Constructors → __init__

.def(py::init<>())              // PyVectorInt()
.def(py::init<const size_t>())  // PyVectorInt(n)

This gives Python two ways to construct the object:

  • empty vector
  • pre-sized vector

Printing: __repr__ and __str__

.def("__repr__", &VectorInt::to_string)
.def("__str__",  &VectorInt::to_string)

In Python:

  • print(v) calls __str__
  • the interactive prompt uses __repr__

Here we keep them identical, which is fine for a teaching example.

Indexing: v[i]

.def("__getitem__", &VectorInt::get)

Now Python can do:

v[0]

Note: the C++ get() currently uses _vec[idx] and does not range-check. For real code you would typically add bounds checking and raise an exception if idx is invalid.

Length: len(v)

.def("__len__", &VectorInt::size)

Now Python can do:

len(v)

Iteration: for x in v: ...

This is where things become interesting:

.def("__iter__", [](VectorInt& vec) {
    return py::make_iterator(vec.begin(), vec.end());
}, py::keep_alive<0,1>())

What’s going on here?

  • make_iterator(begin, end) creates a Python iterator object that walks the C++ iterators.
  • keep_alive<0,1>() is important: it tells pybind11 to keep the C++ container (vec) alive as long as the Python iterator exists.

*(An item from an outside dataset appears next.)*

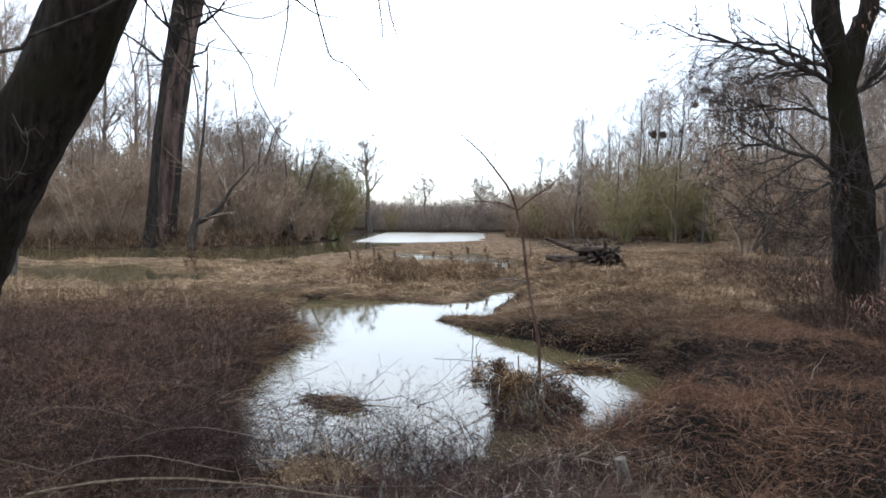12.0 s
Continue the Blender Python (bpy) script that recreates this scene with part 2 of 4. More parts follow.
def link_mesh(name, verts, tris, material, parent=None, label="", flat=True):
    me = bpy.data.meshes.new(name)
    verts, tris = np.asarray(verts, np.float32).reshape(-1, 3), np.asarray(tris, np.int32).reshape(-1, 3)
    me.vertices.add(len(verts))
    me.vertices.foreach_set("co", verts.ravel())
    me.loops.add(tris.size)
    me.loops.foreach_set("vertex_index", tris.ravel())
    me.polygons.add(len(tris))
    me.polygons.foreach_set("loop_start", np.arange(len(tris), dtype=np.int32) * 3)
    me.polygons.foreach_set("use_smooth", np.full(len(tris), not flat))
    me.update(calc_edges=True)
    me.materials.append(material)
    ob = new(name, me)
    if parent is not None:
        ob.parent = parent
    if label:
        ob["label"] = label
    return ob


def unit(v):
    return v / np.maximum(np.linalg.norm(v, axis=-1, keepdims=True), 1e-9)


def strips(root, way, length, width, bend, segs=3, rng=RNG):
    """Tapered ribbons: roots, first directions, lengths, widths and the bend of the tip."""
    n = len(root)
    side = unit(np.cross(way, unit(rng.normal(size=(n, 3)) + [0, 0.8, 0])))
    rows = []
    for k in range(segs):
        t = k / segs
        c = root + way * (length * t)[:, None] + bend * (length * t * t)[:, None]
        w = side * (width * 0.5 * (1 - 0.75 * t))[:, None]
        rows += [c - w, c + w]
    rows.append(root + way * length[:, None] + bend * length[:, None])
    v = np.stack(rows, 1)
    m = 2 * segs + 1
    f = []
    for k in range(segs - 1):
        f += [(2 * k, 2 * k + 1, 2 * k + 2), (2 * k + 1, 2 * k + 3, 2 * k + 2)]
    f.append((m - 3, m - 2, m - 1))
    tris = (np.arange(n) * m)[:, None, None] + np.array(f)[None]
    return v.reshape(-1, 3), tris.reshape(-1, 3)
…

Without keep_alive, it’s easier to accidentally end up with a dangling iterator if the original object goes out of scope.


Exposing regular methods (including overloads)

Overloaded push_back

C++ allows overloads, but Python doesn’t pick overloads by type in the same way. So in bindings we often explicitly select the overload we mean:

.def("push_back",
     static_cast<void (VectorInt::*)(const int)>(&VectorInt::push_back),
     "Insert one element", py::arg("elem"))

.def("push_back",
     static_cast<void (VectorInt::*)(const int, const size_t)>(&VectorInt::push_back),
     "Insert elem n times", py::arg("elem"), py::arg("n"))

The static_cast<...> is the crucial piece: it disambiguates which overload you are binding.

In Python, both appear under the same name:

v.push_back(7)
v.push_back(7, 10)   # insert 10 copies

Other methods

These are straightforward bindings:

.def("is_empty", &VectorInt::is_empty)
.def("clear",    &VectorInt::clear)
.def("size",     &VectorInt::size)

The repo also binds length as a read-only property:

.def_property_readonly("length", &VectorInt::size)

So both of these work in Python:

v.size()
v.length

Binding a public data member: .def_readwrite

The class has a public member _access. The binding uses:

.def_readwrite("access", &VectorInt::_access)

That creates a Python attribute v.access that is both readable and writable.

This is a teaching-friendly way to show: you can expose data members too, not just methods. In real projects, you’ll often prefer a property (def_property) so you can validate on write, but def_readwrite is a great first step.


Binding an enum: Access

The repo exposes the C++ enum to Python:

py::enum_<Access>(m, "Access")
  .value("READONLY",  Access::READONLY)
  .value("READWRITE", Access::READWRITE);

So Python users can write:

v.access = vecint.Access.READONLY

This is much better than inventing “magic integers” in Python.


A callback example: calling Python from C++

The binding also includes a method that accepts a callable:

.def("doForAllElements",
     [](VectorInt& vec, std::function<void(int)>& f) {
         for (int elem : vec) {
             f(elem);
         }
     });

This is a big conceptual milestone:

  • Python passes a function (or lambda) into C++
  • C++ iterates over its internal vector
  • C++ calls back into Python for each element

In Python, it looks like:

def printer(x):
    print("element:", x)

v.doForAllElements(printer)

This is not the fastest way to do numerical work (calling Python repeatedly is expensive), but it is extremely useful for demonstrating:

  • how std::function acts as the “callable type” on the C++ side
  • why you included pybind11/functional.h
  • how easy it is to compose C++ containers with Python-side behavior

A good teaching point here is the performance instinct:

If you call Python once per element, you are paying the boundary cost many times. Prefer chunked kernels for performance, but understand callbacks as a tool.


Takeaway

This module is much more than “bind a vector”. It shows the core patterns you’ll reuse for real classes:

  • constructors → py::init
  • Python behavior via dunder methods (__len__, __getitem__, __iter__, …)
  • overload resolution with static_cast
  • properties and public members (def_property_readonly, def_readwrite)
  • enums (py::enum_)
  • callbacks (std::function + pybind11/functional.h)

Once you can read and write a binding like this, you’re ready to expose more complex scientific objects (clean APIs, few boundary crossings, and predictable memory behavior).